直近のレビューした本が「読者に委ねられるのかなと思いきや、最後はちゃんと答えが出ている」シリーズ…

全然関係ないけど、久々に青梅マラソンにエントリーしました。
大会まで禁欲的に走っていこうと思います。

naonaonao16gさんのコメント
2022/09/23

たけさん

あれですね!金原さんですね!
毎度毎度奇遇ですね笑

マラソン!すごい!頑張ってください!
わたしは健康診断で、半年前よりウエスト-3cm、体重-1kgの結果で、トレーニングのモチベーション爆上がりしました!!

たけさんのコメント
2022/09/23

naonaoさん

そう、金原さんのです。
もう読まれました?
金原さんの作品、未読も多いですが、今のところモストフェイバリットな作品です。

トレーニング効果で出ますね!すばらしい!
しかし、安全安心ではなくトキメキを求めるなら、ぜひマラソン大会に出ましょうよ!
走り終わった後の多幸感ハンパないっす。

naonaonao16gさんのコメント
2022/09/23

たけさん

まだ読んでないですー
文庫待ちですかね...
しかしモストフェイバリットとはますます気になります!

ええー!トキメキでマラソンですか!?笑
確かに、最近有酸素運動も取り入れてるんですが、終わったあとの爽快感といったら...

bmakiさんのコメント
2022/09/25

やめときゃいいのに、、、と言われる男の人ほど、魅力的に映るのかもしれないですよね(^_^;)
何かちょっとわかります。

naonaoさんにこんな感想を書かせる本、気になるなぁ。
最近恋愛系の小説は読んでなかったから読んでみようかな(*^^*)

自分の恋愛はすっかりご無沙汰ですが、ドキドキするのって絶対お肌にいいですよね(*^^*)
Twitterに、恋愛映画見るだけでも全然違うって書いてありました。

日々、実世界でドキドキがあるのって素敵なことだと思います(*^^*)
無理したり、傷ついたり、ときめいたり、そんな日々も、後から思い返すととてもステキな経験じゃないかな?って感じます(*^^*)

naonaonao16gさんのコメント
2022/09/25

bmakiさん

コメントありがとうございます!

そうなんですよ、ちょっと危険な香りがする人って魅力的ですよね!
ドキドキやトキメキを、俳優さんや2次元に求められれば、現実はもう少し落ち着く気がするんですが...
以前はそういう「推し」のような存在があったんですが最近はなくて、現実に刺激を求めちゃうんですよね~
危ない笑

恋愛映画でも見てみたら少し違うかもしれないですね。
今は少し、現実の重たい感情から距離を置きたいです笑

bmakiさんのコメント
2022/09/25

この本、Amazonでポチっちゃいました(^_^*)
いつもありがとうございます。
次に読む本、naonaoさんの本棚からってこと増えてきましたヽ(^o^)

推しが居る生活って良さそうですよね!
うちの娘はジャニーズにハマり、九州でも北海道でも飛んでいってしまいます。
そこまでハマれるのって、羨ましくもあります。

実生活での重たい感情は、、、、
確かに時々疲れてしまうことがありますよね。

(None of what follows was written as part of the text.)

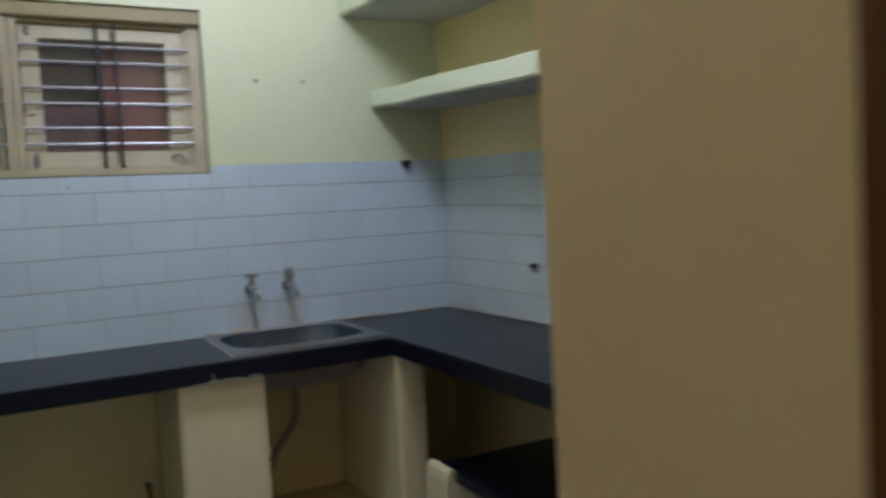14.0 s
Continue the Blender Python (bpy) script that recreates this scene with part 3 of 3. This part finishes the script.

。。
クールダウンさせたくても、なかなか感情が言うこときかなかったり。。。

本でも映画でも、お酒でも、何か違うこで楽しんで、気を紛らわせながら時間をかけることで、またきっと回復してくるのでしょうね(*^^*)
時々は、ご自身を甘やかせてあげてくださいね!

naonaonao16gさんのコメント
2022/09/25

bmakiさん

おお!ご購入されましたか!
bmakiさんのその行動力、いつも尊敬します!

日常生活送る間に落ち着いてくといいんですけどね。
まだ少し時間はかかりそうです。